For companies that don’t advertise to raise funds, verification is as simple as having an investor check a box on the securities form. But if the company solicits a larger group for the deal, verification becomes more complex.

The SEC has said a company must “take reasonable steps” to verify an accredited investor. Examples of reasonable steps include viewing copies of tax returns or receiving confirmation of net worth from an accountant.

It’s that section of the new rule that has some investors alarmed.

Michael Green, president of the L.A. chapter of Tech Coast Angels, said the rule adds an extra layer of hassle for investors.

The new rule, he said, “now requires me to send (companies) my personal tax returns to verify that I’m accredited. That’s problematic. Imagine if every time you bought a stock you had to send the CEO your tax returns.”

The SEC has lifted the ban on general solicitation under a mandate from Congress as part of last year’s Jumpstart Our Business Startups Act, or Jobs Act.

Broadly, the Jobs Act was meant to give startups and small businesses access to cost-effective capital. The particulars of the act required the SEC to make a number of changes, including implement rules that lift the general solicitation ban, which went into effect last week, and lower the barrier to becoming an accredited investor, which is expected to go into effect next year.

Lance Kimmel, managing partner at Brentwood’s SEC Law Firm, said the longstanding ban on general solicitation was meant to safeguard companies and individuals from bad deals. With that ban being lifted, the SEC needed to put in place new protections, which is why verification has become more complex.

“The reason the SEC changed verification kind of makes sense,” he said. “If you don’t know the investors and you found them through general solicitation, it’s not going to be enough for them to check a box. How do you know they’re not lying?”

Angel investment groups such as Green’s TCA said the issue is not so much the paperwork but that investors now have to change the practices they’ve had for years.

Many angel syndicates attend startup demo days or host their own pitch sessions to find deals. Under the new SEC rule, those events could be considered general solicitation, Green said. That means angels uncomfortable disclosing their financial information might not attend or invest in the companies that present at those events.

Many in the technology community speculate that angel syndicates are worried about becoming less relevant as more investors flood the market. But Green said that’s not the case.

“We’re not complaining because we’re dying to make money angel investing,” he said. “But if angel investing dried up, it would be very bad for companies because fewer companies would get funded and there would be fewer jobs.”

Individual angel investors seem less concerned about the stricter rules. Prolific local investor Paige Craig, for example, said he’ll continue to attend public demo days.

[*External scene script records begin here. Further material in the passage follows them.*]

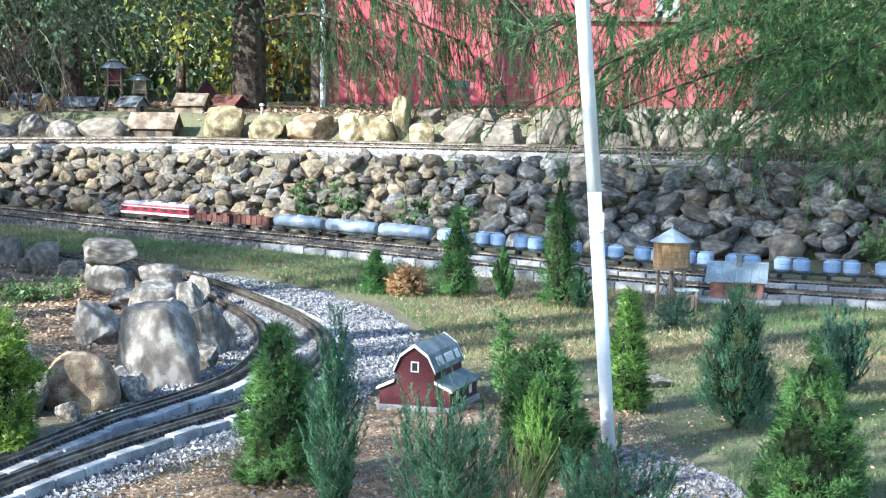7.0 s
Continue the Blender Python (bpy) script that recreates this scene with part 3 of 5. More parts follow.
# near-black green: shade between the tufts, painted as a base colour
M_INNERSHADE = mat("dark_crown_filler", (0.014, 0.020, 0.010), (0.045, 0.060, 0.026), 40.0, 0.95, bump=1.0, fine=150, bump_size=0.02, spec=0.05)
L_BLUE2 = leaf_mat("deep_blue_green", (0.026, 0.075, 0.046), (0.095, 0.195, 0.125), scale=16.0, single=0.2)
L_FLAME = leaf_mat("yellow_green_thuja", (0.042, 0.115, 0.020), (0.165, 0.310, 0.055), scale=16.0, single=0.2)
L_PALE = leaf_mat("pale_blue_green", (0.026, 0.076, 0.050), (0.100, 0.200, 0.138), scale=16.0, single=0.2)
CONIFERS = (
    (-0.33, 6.52, 0.59, 0.153, "dome", L_GREEN, "soft green dwarf spruce with dense needle tufts"),
    (-0.11, 6.05, 0.73, 0.135, "column2", L_BLUE, "narrow blue-green juniper with feathery upright sprays"),
    (0.25, 5.57, 0.60, 0.225, "column7", L_BLUE, "blue-green juniper with several spiky plumes"),
    (0.74, 5.30, 0.50, 0.235, "column8", L_BLUE, "broad blue-green juniper with upright plumes"),
    (0.66, 6.76, 0.51, 0.189, "dome", L_GREEN, "rounded green conifer with soft needle tufts"),
    (0.58, 6.15, 0.45, 0.093, "flame", L_BRIGHT, "small bright green thuja with yellowish fans"),
    (0.60, 8.12, 0.45, 0.067, "thin", L_GREEN, "thin dark green young conifer with sparse twigs"),
    (0.55, 12.05, 0.63, 0.136, "cone", L_DARK, "slim dark green thuja on the lawn"),
    (1.20, 11.61, 0.92, 0.143, "cone", L_DARK, "tall slim dark green thuja on the lawn"),
    (1.33, 11.55, 0.27, 0.084, "column", L_BLUE, "low blue-green seedling beside a taller thuja"),
    (0.86, 11.90, 0.36, 0.084, "column", L_DARK, "small dark narrow juniper seedling"),
    (0.01, 12.17, 0.29, 0.095, "cone", L_DARK, "small dark green round conifer seedling"),
    (0.22, 12.10, 0.18, 0.125, "globe", L_BROWN, "dead orange-brown little conifer"),
    (1.16, 8.04, 0.58, 0.100, "cone", L_BRIGHT, "yellow-green thuja with browned lower twigs"),
    (1.58, 7.64, 0.60, 0.185, "egg", L_BLUE, "compact dark blue-green juniper with an egg-shaped crown"),
    (1.53, 6.10, 0.60, 0.214, "cone", L_GREEN, "conical soft green dwarf spruce with dense tufts"),
    (2.26, 8.51, 0.44, 0.165, "column5", L_PALE, "pale blue-grey juniper with loose plumes"),
    (2.55, 8.08, 0.83, 0.165, "column2", L_PALE, "upright blue-green juniper with feathery plumes"),
    (2.87, 8.03, 1.17, 0.215, "column", L_PALE, "tallest blue-green juniper with a ragged spire"),
    (3.49, 8.96, 0.93, 0.150, "column", L_BLUE2, "dark blue-green columnar juniper"),
    (2.22, 6.44, 0.29, 0.200, "globe", L_BRIGHT, "low round bright green thuja bush"),
    (2.59, 6.63, 0.43, 0.135, "column2", L_BLUE2, "dark blue-green juniper with two tips"),
    (3.08, 7.22, 0.60, 0.175, "flame", L_FLAME, "flame-shaped yellow-green thuja with brown lower twigs"),
    (3.51, 7.67, 0.44, 0.101, "column", L_BLUE2, "small dark blue-green conifer"),
    (3.85, 8.14, 0.17, 0.066, "globe", L_BLUE2, "tiny dark green conifer"),
    (4.56, 11.27, 0.75, 0.148, "column", L_BLUE2, "dark blue-green columnar juniper beside the far track"),
    (-1.62, 7.01, 0.65, 0.355, "mound", L_LIME, "sunlit lime green arborvitae with a dense broad crown"),
    (1.83, 10.75, 0.24, 0.124, "thin", L_PALE, "low blue-grey shrub beside the miniature station"),
)
for i, (x, y, h, r, style, material, label) in enumerate(CONIFERS):
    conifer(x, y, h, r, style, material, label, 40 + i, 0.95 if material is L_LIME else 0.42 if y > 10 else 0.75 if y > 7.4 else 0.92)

# ---- boulders ----
for args in (
    (-1.05, 8.72, 0.42, 0.38, 0.41, M_BOULDER, "large pinkish grey boulder beside the track curve", 11, 8),
    (-1.30, 8.05, 0.358, 0.314, 0.265, M_TAN, "rounded tan boulder beside the track curve", 23, 0),
    (-1.17, 8.32, 0.112, 0.134, 0.15, M_BOULDER, "small grey stone between larger boulders", 14, 50),
    (-1.09, 8.24, 0.123, 0.134, 0.14, M_BOULDER, "small pale stone between larger boulders", 13, 10),
    (-1.54, 10.05, 0.25, 0.25, 0.245, M_BOULDER, "upright grey boulder streaked with green", 15, 80),
    (-0.83, 9.60, 0.235, 0.179, 0.30, M_BOULDER, "pointed reddish boulder at the track curve", 17, 30),
    (-0.91, 9.50, 0.157, 0.134, 0.10, M_BOULDER, "low grey stone at the track curve", 18, 10),
    (-1.77, 12.08, 0.345, 0.30, 0.27, M_BOULDER, "squarish dark boulder under a capstone", 52, 10),
    (-1.44, 12.08, 0.325, 0.269, 0.22, M_BOULDER, "broad grey boulder with a sharp edge", 20, 140),
    (-1.58, 11.55, 0.269, 0.224, 0.145, M_BOULDER, "flat leaning boulder in the rock pile", 31, 20),
    (-1.10, 11.0, 0.190, 0.179, 0.25, M_BOULDER, "upright angular boulder in the rock pile", 21, 20),
    (-1.04, 10.4, 0.157, 0.157, 0.17, M_BOULDER, "dark angular boulder in the rock pile", 22, 70),
    (-1.28, 10.6, 0.336, 0.269, 0.20, M_BOULDER, "grey boulder filling the rock pile", 43, 70),
    (-1.31, 7.76, 0.112, 0.101, 0.10, M_BOULDER, "small grey pointed stone beside the track", 24, 10),
    (-2.23, 6.95, 0.62, 0.52, 0.275, M_PALE, "large pale speckled granite boulder, half buried", 25, 15),
    (-2.97, 6.55, 0.46, 0.3, 0.13, M_BOULDER, "low flat grey stone at the bed's edge", 26, 40),
    (-4.83, 13.8, 0.33, 0.28, 0.25, M_STONE, "dark fieldstone at the edge of the bed", 27, 0),
    (-4.52, 13.65, 0.26, 0.22, 0.22, M_STONE, "dark upright fieldstone at the edge of the bed", 28, 90),
    (-5.22, 14.2, 0.40, 0.28, 0.20, M_STONE, "dark fieldstone at the edge of the bed", 29, 0),
    (-5.65, 14.5, 0.34, 0.24, 0.16, M_STONE, "dark fieldstone at the edge of the bed", 30, 45),
    (-4.2, 13.35, 0.24, 0.2, 0.14, M_STONE, "pale low stone at the edge of the bed", 32, 45),
    (-2.98, 13.6, 0.26, 0.22, 0.19, M_STONE, "dark fieldstone near the rock pile", 33, 45),
    (-2.72, 13.45, 0.24, 0.2, 0.19, M_STONE, "dark fieldstone near the rock pile", 34, 5),
    (-2.45, 13.4, 0.26, 0.2, 0.18, M_STONE, "dark fieldstone near the rock pile", 35, 65),
    (-2.5, 12.95, 0.12, 0.10, 0.12, M_STONE, "small grey stone near the rock pile", 36, 65),
    (-2.36, 12.9, 0.11, 0.10, 0.13, M_STONE, "small pale stone near the rock pile", 37, 15),
    (-2.2, 12.9, 0.16, 0.12, 0.11, M_STONE, "small grey stone near the rock pile", 38, 35),
    (-2.02, 12.6, 0.13, 0.12, 0.10, M_STONE, "small grey stone near the rock pile", 39, 35),
):
    round_one = args[5] in (M_TAN, M_PALE)
    boulder(*args, cuts=0 if round_one else 6 if args[2] > 0.3 else 7, boxy=0.1 if round_one else 0.75 if args[2] > 0.3 else 0.5, lift=-0.8 if args[5] is M_PALE else -0.35 if round_one else -0.2, rough=0.09 if round_one else 0.11, level=5 if args[2] > 0.35 else 4, corners=0 if round_one else 15, tilt=0.0 if round_one else (args[7] * 37 % 25) - 12.0)
boulder(-1.50, 7.86, 0.23, 0.17, 0.33, M_PALE, "pale slab-like boulder behind the arborvitae", 16, 110, corners=13, tilt=-8)
boulder(-1.76, 12.06, 0.36, 0.29, 0.165, M_BOULDER, "pale flat capstone on top of the rock pile", 53, 15, lift=0.0, z=0.245, corners=16, tilt=4)
for i, (x, y, w, h) in enumerate(((-1.38, 11.2, 0.30, 0.22), (-0.98, 10.05, 0.2, 0.2), (-0.86, 9.2, 0.16, 0.12), (-1.12, 11.4, 0.18, 0.22), (-1.3, 8.45, 0.16, 0.13))):
    boulder(x, y, w, w * 0.85, h, M_BOULDER, "angular grey rock wedged into the rock pile", 70 + i, 40 * i, tilt=12 - 5 * (i % 5), corners=12)
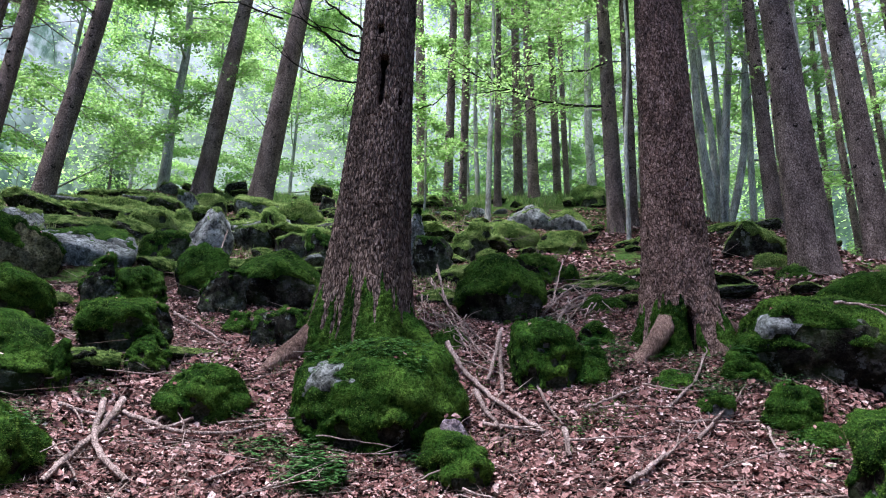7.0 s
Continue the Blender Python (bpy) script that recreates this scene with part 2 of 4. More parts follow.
def ground_z(x, y):
    x, y = np.asarray(x, float), np.asarray(y, float)
    r = np.hypot(x, y)
    big = 0.16 * value_noise(x / 1.7, y / 1.7, 3) + 0.08 * value_noise(x / 0.7, y / 0.7, 5)
    return slope(x, y) + big * np.clip((r - 1.0) / 3, 0, 1)


rng = np.random.default_rng(7)


def sector(n, r0, r1, a0=-52, a1=52, power=1.0):
    r = r0 + (r1 - r0) * rng.uniform(0, 1, n) ** power
    t = np.radians(rng.uniform(a0, a1, n))
    return r * np.sin(t), r * np.cos(t)

# ---- ground ----
az = np.concatenate([np.arange(-180, -56, 6), np.arange(-56, 56.1, 0.45), np.arange(62, 181, 6), [180]])
rr = np.concatenate([np.arange(0.0, 2.4, 0.25), np.arange(2.5, 9, 0.045), np.arange(9, 18, 0.12), 18 * 1.12 ** np.arange(0, 28)])
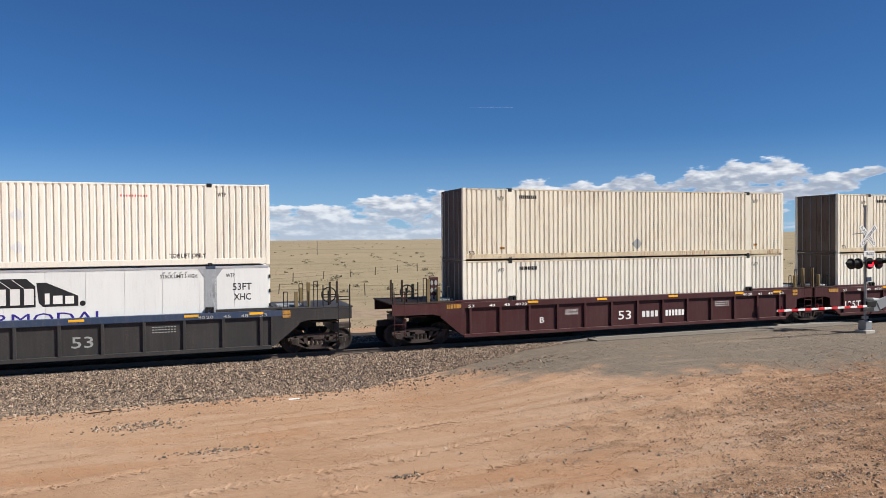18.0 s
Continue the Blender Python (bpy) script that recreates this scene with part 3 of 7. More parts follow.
stones("dirt_crumbs", _pts, M["ground"], "crumbs and clods of the dry reddish dirt", 25, 0.005, 0.026)


def tyre_tracks():
    """Lugs pressed up by tyres, in rows that run across the yard."""
    rng = random.Random(8)
    vs, fs = [], []
    for o_, x0, x1 in ((-3.5, 2.0, 9.0), (-1.95, -4.0, 7.5), (0.0, -8.0, 6.5)):
        x = x0
        while x < x1:
            x += 0.215 + rng.uniform(-0.02, 0.02)
            if noise.noise((x * 0.55, o_, 3.0)) + rng.uniform(-0.25, 0.25) < -0.12:
                continue
            yc = 17.3 + 0.16 * x + o_ + 0.22 * math.sin(0.31 * x + o_)
            for sd, k in ((-1, 0.0), (1, 0.07)):
                ya, yb = yc + sd * 0.03, yc + sd * (0.20 + rng.uniform(-0.03, 0.03))
                lean, h = 0.12, rng.uniform(0.008, 0.022)
                i = len(vs)
                for yy, dx in ((ya, 0.0), (yb, lean)):
                    g = ground_z(x + k + dx, yy)
                    vs += [(x + k + dx - 0.035, yy, g - 0.01), (x + k + dx, yy, g + h), (x + k + dx + 0.045, yy, g - 0.01)]
                fs += [(i, i + 1, i + 4, i + 3), (i + 1, i + 2, i + 5, i + 4), (i, i + 2, i + 1), (i + 3, i + 4, i + 5)]
    me = bpy.data.meshes.new("tyre_tracks")
    me.from_pydata(vs, [], fs)
    me.materials.append(M["ground"])
    tagged(new("tyre_tracks", me), "rows of tyre treads pressed into the dirt", "tyre tracks", kind="stuff")


tyre_tracks()
_pts = []
for _i in range(15000):
    _x, _y = 6 + 24 * _rng.rand(), 18.5 + 7.2 * _rng.rand()
    if _y > 19.4 - 0.10 * (_x - 14) + 0.9 * _rng.randn() and noise.noise((_x * 0.5, _y * 0.9, 31.0)) + 0.5 * _rng.randn() > -0.1 and _y < 25.2:
        _pts.append((_x, _y, ground_z(_x, _y) + 0.002))
stones("road_gravel", _pts, M["ballast"], "loose grey gravel spread over the crossing approach", 24, 0.007, 0.024)
_pts = []
for _i in range(3200):
    _x, _y = 1 + 20 * _rng.rand(), 8.4 + 11.0 * _rng.rand() ** 1.5
    if _rng.rand() < 0.05 + 0.9 * stony(_x, _y):
        _pts.append((_x, _y, ground_z(_x, _y) + 0.012))
stones("yard_cobbles", _pts, M["pebble"], "larger broken stones lying on the dirt yard", 23, 0.025, 0.056)


# ---------------------------------------------------------------- sky backdrop
def cloud_layer(n, l, az, el, rows, seed, wide, soft, broken):
    """One deck of cumulus: rows give azimuth, top and base in degrees. Returns cover and light."""
    cr = n.new("ShaderNodeValToRGB")
    e = cr.color_ramp.elements
    for i, (a, hi, lo) in enumerate(rows):
        x = e[0] if i == 0 else e[-1] if i == len(rows) - 1 else e.new((a + 20) / 80)
        x.position = (a + 20) / 80
        x.color = (hi / 8, (lo + 1) / 8, 0, 1)
    l.new(mathn(n, l, "DIVIDE", mathn(n, l, "ADD", az, 20.0), 80.0), cr.inputs[0])
    sp_ = n.new("ShaderNodeSeparateColor")
    l.new(cr.outputs[0], sp_.inputs[0])
    top = mathn(n, l, "MULTIPLY", sp_.outputs[0], 8.0)
    base = mathn(n, l, "SUBTRACT", mathn(n, l, "MULTIPLY", sp_.outputs[1], 8.0), 1.0)

    def billow(da, de):
        cv = n.new("ShaderNodeCombineXYZ")
        l.new(mathn(n, l, "MULTIPLY", mathn(n, l, "ADD", az, da), wide), cv.inputs[0])
        l.new(mathn(n, l, "ADD", el, de), cv.inputs[1])
        cv.inputs[2].default_value = seed
        big = noise_node(n, l, cv.outputs[0], 1.0, 3, 0.55)
        small = noise_node(n, l, cv.outputs[0], 2.6, 6, 0.55)
        return mathn(n, l, "ADD", mathn(n, l, "MULTIPLY", mathn(n, l, "SUBTRACT", big, 0.5), 2.6), mathn(n, l, "MULTIPLY", mathn(n, l, "SUBTRACT", small, 0.5), 1.1)), big
    b0, s0 = billow(0.0, 0.0)
    b1, _ = billow(0.30, 0.34)
    up = mathn(n, l, "MULTIPLY", mathn(n, l, "SUBTRACT", top, el), 1.25)
    down = mathn(n, l, "MULTIPLY", mathn(n, l, "SUBTRACT", el, base), 1.7)
    core = mathn(n, l, "MINIMUM", mathn(n, l, "MINIMUM", up, down), broken)
    dens = mathn(n, l, "ADD", core, mathn(n, l, "MULTIPLY", b0, 1.25))
    cover = ramp(n, l, dens, -0.02, soft)
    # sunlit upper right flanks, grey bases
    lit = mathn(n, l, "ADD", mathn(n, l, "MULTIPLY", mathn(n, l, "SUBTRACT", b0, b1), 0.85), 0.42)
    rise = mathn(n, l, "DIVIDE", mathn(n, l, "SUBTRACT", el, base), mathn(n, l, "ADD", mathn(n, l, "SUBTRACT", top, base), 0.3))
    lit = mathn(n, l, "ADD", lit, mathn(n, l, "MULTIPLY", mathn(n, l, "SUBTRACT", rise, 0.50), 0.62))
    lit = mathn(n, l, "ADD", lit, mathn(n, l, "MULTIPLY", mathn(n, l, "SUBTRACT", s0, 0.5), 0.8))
    return cover, lit


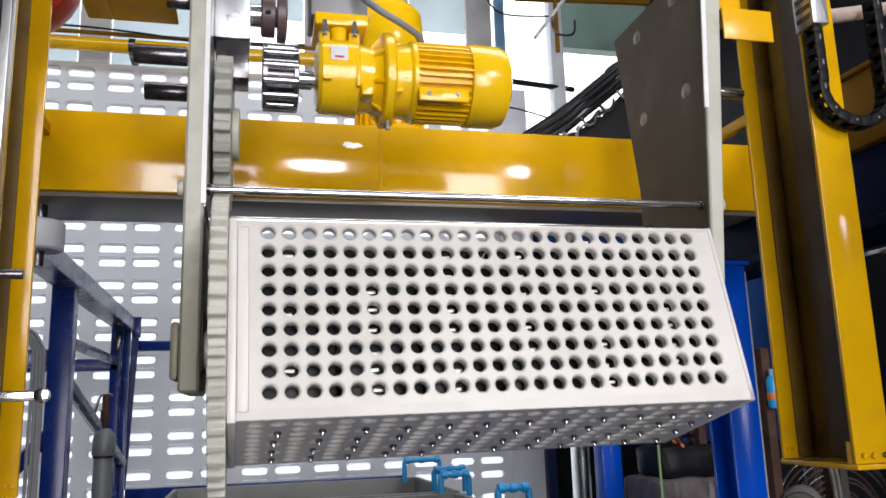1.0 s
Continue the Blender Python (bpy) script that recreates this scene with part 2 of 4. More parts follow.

“Now that investing is becoming a more public activity, I expect we’ll see greater attendance,” he wrote in an email.

‘American dream’

Barnett’s Crowdfunder isn’t the only company that expects to see more business as a result of the regulatory change. Beverly Hills’ Realty Mogul, an online platform for real estate investments, also sees relaxed investment regulations as promising.

“Any loosening of the regulations that have been in place for 80 years is a good sign for our business,” said Justin Hughes, Realty Mogul co-founder and Chief operating officer. “Just the idea that these changes are creating openness and relaxation of regulations, that’s a positive.”

For these companies, lifting the ban on general solicitation is just the beginning. Eventually, Joe Shmoe could use Crowdfunder to invest in his local coffee shop or Realty Mogul to help fund a nearby apartment building.

But Crowdfunder and Realty Mogul won’t be allowed to broker those types of deals until the SEC lowers the barrier for accredited investors. That’s scheduled for next year, and will allow just about anyone to participate in equity crowdfunding.

Investor Craig said it’s all part of a changing investment landscape.

“As an entrepreneur from humble beginnings and an angel investor, I want the public participating in the next wave of innovation,” he said. “Owning a house used to be the American dream – now it’s owning a company. These new rules make it possible.”